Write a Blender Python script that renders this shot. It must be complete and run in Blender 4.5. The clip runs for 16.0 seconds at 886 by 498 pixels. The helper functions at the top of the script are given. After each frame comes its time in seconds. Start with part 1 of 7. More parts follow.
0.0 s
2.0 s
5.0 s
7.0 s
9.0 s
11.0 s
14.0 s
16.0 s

——————

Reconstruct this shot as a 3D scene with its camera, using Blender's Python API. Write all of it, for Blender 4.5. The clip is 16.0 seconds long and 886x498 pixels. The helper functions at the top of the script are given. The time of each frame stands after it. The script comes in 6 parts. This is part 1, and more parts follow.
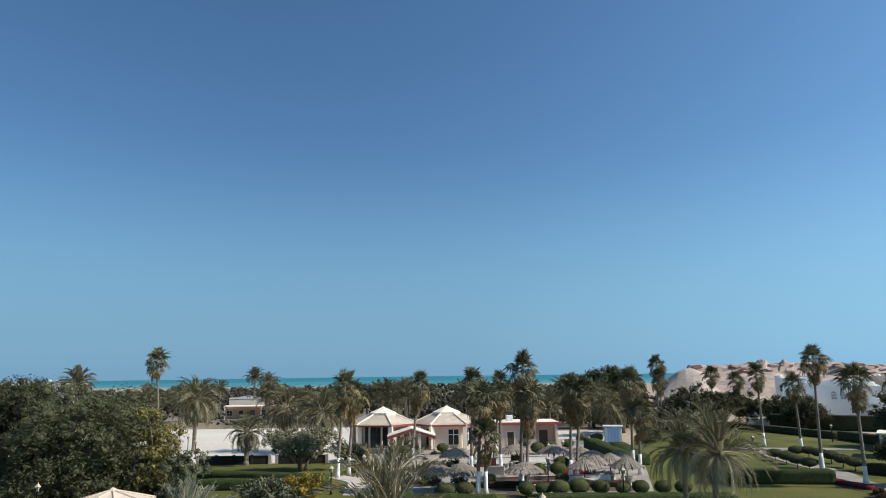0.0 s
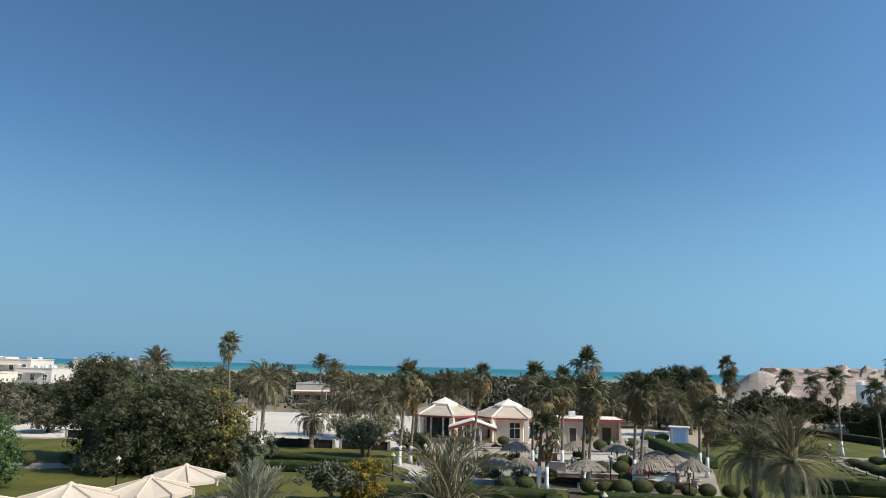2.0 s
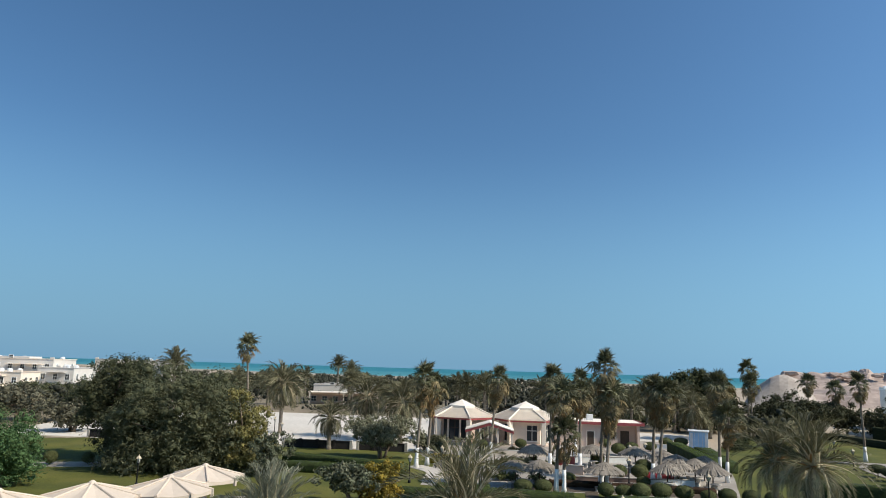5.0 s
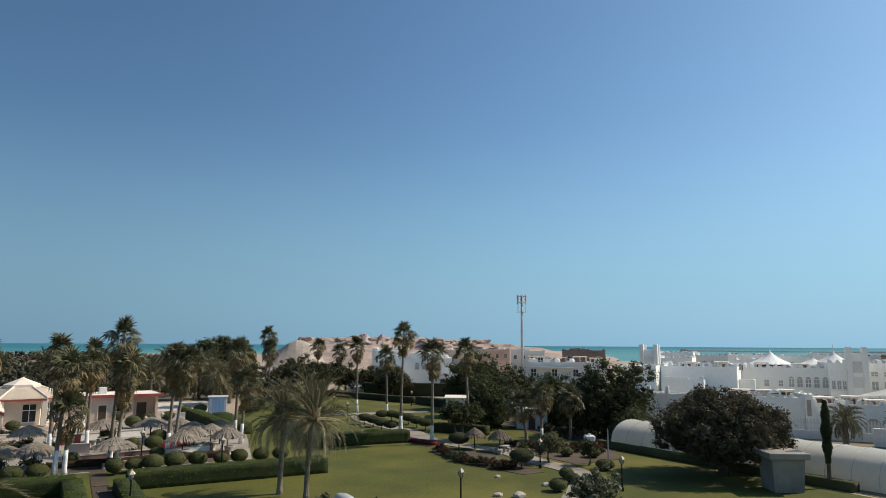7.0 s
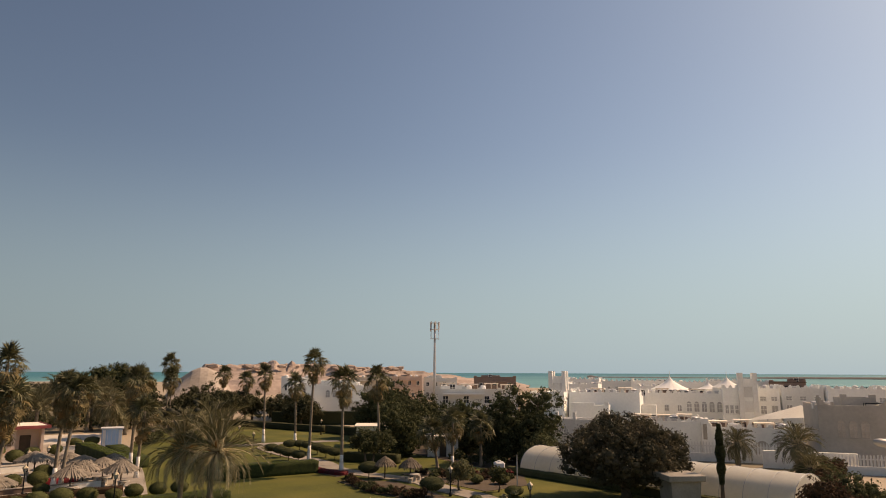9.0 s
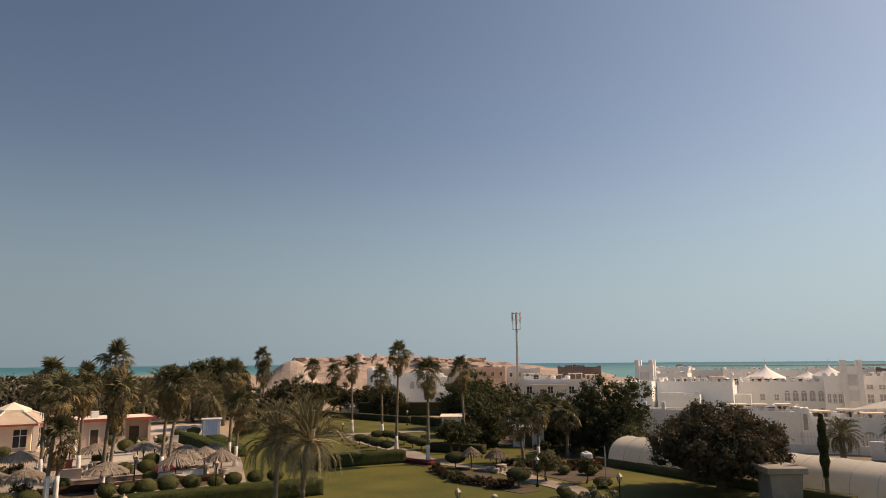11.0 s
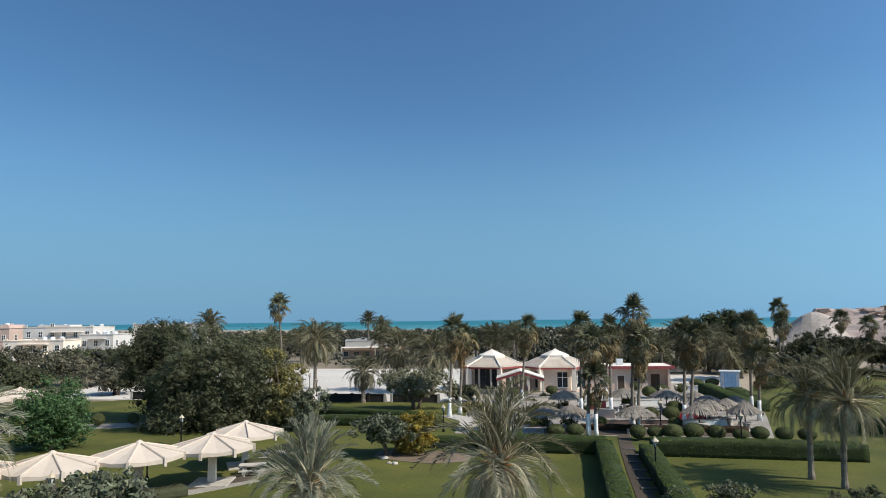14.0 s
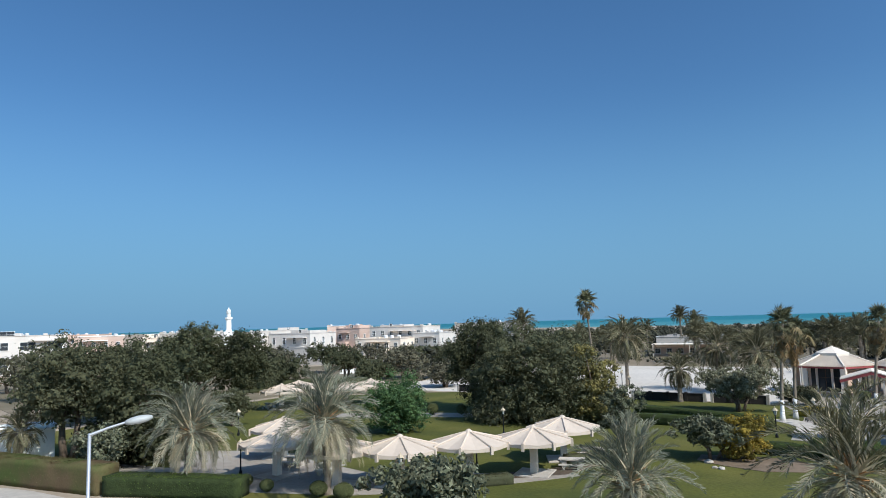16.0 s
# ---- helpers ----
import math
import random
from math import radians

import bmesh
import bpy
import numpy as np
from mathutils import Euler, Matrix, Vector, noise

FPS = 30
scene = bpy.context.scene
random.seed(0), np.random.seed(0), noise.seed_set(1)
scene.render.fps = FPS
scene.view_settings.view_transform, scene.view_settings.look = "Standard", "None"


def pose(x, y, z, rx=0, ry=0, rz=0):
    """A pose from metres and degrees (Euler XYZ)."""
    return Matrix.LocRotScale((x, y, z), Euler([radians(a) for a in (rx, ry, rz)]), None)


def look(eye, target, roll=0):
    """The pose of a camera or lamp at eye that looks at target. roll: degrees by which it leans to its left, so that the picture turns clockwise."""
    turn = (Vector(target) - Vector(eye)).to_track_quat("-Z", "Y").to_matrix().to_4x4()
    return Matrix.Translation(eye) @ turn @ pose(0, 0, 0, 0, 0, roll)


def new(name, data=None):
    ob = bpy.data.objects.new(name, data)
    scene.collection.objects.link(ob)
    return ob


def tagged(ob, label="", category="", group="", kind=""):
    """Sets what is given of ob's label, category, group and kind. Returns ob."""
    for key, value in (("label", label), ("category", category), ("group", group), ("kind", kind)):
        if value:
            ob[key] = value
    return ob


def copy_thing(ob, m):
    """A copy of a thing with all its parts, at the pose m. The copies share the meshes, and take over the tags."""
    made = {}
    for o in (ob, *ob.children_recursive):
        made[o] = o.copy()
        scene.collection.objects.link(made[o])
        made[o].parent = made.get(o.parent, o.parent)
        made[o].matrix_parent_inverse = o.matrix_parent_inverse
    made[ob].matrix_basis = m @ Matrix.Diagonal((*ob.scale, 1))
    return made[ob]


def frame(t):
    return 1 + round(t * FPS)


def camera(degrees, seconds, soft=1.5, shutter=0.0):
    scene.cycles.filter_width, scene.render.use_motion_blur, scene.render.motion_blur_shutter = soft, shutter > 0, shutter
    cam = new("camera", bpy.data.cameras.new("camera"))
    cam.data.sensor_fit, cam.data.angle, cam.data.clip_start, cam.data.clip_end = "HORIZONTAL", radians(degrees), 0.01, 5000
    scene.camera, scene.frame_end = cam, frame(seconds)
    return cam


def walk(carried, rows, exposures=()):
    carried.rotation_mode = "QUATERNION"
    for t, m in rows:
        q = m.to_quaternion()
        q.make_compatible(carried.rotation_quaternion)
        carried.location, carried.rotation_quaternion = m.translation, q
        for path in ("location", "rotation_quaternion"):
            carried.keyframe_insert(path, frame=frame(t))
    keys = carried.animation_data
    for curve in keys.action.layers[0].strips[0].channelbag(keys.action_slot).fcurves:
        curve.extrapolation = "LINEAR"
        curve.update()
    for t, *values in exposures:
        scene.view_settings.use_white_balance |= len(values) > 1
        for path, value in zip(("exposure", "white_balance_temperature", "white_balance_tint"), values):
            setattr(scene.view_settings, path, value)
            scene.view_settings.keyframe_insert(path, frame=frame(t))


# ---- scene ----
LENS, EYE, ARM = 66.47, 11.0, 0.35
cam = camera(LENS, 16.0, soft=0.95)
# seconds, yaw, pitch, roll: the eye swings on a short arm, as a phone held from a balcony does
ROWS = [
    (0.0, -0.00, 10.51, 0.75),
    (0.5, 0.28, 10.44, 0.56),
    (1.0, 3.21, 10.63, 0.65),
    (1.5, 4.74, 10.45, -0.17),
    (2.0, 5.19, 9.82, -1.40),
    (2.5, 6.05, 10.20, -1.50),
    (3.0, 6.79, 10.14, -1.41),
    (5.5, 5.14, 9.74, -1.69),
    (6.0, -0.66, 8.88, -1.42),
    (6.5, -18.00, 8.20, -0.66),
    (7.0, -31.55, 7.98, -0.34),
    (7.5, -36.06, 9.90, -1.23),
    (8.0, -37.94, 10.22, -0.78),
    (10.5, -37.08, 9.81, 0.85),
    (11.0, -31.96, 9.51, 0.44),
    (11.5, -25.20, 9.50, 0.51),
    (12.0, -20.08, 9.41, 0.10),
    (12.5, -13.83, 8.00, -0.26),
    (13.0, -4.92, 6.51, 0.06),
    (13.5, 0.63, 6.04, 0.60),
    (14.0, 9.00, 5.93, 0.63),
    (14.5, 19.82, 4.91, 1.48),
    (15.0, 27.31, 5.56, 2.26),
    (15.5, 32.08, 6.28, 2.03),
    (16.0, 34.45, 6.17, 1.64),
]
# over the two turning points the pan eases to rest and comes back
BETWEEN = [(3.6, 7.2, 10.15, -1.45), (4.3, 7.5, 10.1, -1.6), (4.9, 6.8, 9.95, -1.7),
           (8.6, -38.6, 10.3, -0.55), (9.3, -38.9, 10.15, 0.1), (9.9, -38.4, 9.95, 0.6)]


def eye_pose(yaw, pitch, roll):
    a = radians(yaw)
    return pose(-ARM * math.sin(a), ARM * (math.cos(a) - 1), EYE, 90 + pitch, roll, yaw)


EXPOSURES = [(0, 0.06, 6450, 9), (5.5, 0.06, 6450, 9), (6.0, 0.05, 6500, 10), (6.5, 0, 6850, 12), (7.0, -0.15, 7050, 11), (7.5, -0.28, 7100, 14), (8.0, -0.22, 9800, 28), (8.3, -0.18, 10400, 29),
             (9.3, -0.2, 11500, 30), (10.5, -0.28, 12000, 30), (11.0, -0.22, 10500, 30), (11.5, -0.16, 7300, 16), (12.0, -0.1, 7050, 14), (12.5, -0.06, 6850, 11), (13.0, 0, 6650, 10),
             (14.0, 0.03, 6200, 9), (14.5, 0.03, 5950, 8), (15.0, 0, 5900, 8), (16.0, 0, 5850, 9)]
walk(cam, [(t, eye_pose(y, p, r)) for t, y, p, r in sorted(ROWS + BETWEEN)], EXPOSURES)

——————

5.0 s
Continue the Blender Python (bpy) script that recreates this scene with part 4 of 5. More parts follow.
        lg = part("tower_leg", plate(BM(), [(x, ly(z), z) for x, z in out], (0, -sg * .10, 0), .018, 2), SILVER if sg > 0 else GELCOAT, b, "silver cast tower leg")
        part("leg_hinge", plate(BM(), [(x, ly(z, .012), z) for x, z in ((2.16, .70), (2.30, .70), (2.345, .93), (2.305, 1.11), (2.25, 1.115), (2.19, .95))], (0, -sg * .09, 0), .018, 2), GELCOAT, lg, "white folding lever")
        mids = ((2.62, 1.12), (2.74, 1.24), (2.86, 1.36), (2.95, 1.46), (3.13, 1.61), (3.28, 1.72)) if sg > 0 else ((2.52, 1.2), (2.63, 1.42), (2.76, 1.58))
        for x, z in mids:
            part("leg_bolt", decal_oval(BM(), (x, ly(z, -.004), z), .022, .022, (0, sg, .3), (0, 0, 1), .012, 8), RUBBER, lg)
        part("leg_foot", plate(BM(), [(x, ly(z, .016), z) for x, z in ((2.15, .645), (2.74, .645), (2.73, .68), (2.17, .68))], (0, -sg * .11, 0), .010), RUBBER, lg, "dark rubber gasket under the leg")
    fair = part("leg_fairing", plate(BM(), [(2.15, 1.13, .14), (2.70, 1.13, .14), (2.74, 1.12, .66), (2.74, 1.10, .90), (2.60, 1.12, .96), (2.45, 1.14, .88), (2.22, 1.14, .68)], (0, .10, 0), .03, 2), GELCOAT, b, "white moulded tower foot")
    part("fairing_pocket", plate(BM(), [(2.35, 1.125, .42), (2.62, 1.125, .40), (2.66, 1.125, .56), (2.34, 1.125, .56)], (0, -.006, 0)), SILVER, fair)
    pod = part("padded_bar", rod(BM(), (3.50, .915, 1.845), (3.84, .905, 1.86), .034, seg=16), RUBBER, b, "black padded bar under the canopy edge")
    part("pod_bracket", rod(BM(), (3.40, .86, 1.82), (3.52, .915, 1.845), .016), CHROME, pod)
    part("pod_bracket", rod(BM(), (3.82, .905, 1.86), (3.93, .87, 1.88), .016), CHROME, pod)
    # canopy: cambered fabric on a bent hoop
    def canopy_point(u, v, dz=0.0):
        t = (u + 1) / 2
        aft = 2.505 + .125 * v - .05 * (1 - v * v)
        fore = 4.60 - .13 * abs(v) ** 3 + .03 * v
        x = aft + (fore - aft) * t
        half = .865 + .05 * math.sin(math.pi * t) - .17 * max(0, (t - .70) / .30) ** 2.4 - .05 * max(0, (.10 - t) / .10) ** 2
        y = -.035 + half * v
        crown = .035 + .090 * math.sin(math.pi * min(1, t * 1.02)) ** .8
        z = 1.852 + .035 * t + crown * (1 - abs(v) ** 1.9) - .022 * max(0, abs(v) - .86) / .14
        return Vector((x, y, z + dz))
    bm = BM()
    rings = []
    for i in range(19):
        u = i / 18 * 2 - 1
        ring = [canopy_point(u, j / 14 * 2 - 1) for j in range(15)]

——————

Your answer should be a single number: the count of lines that contain "seconds".

**Final answer**. 5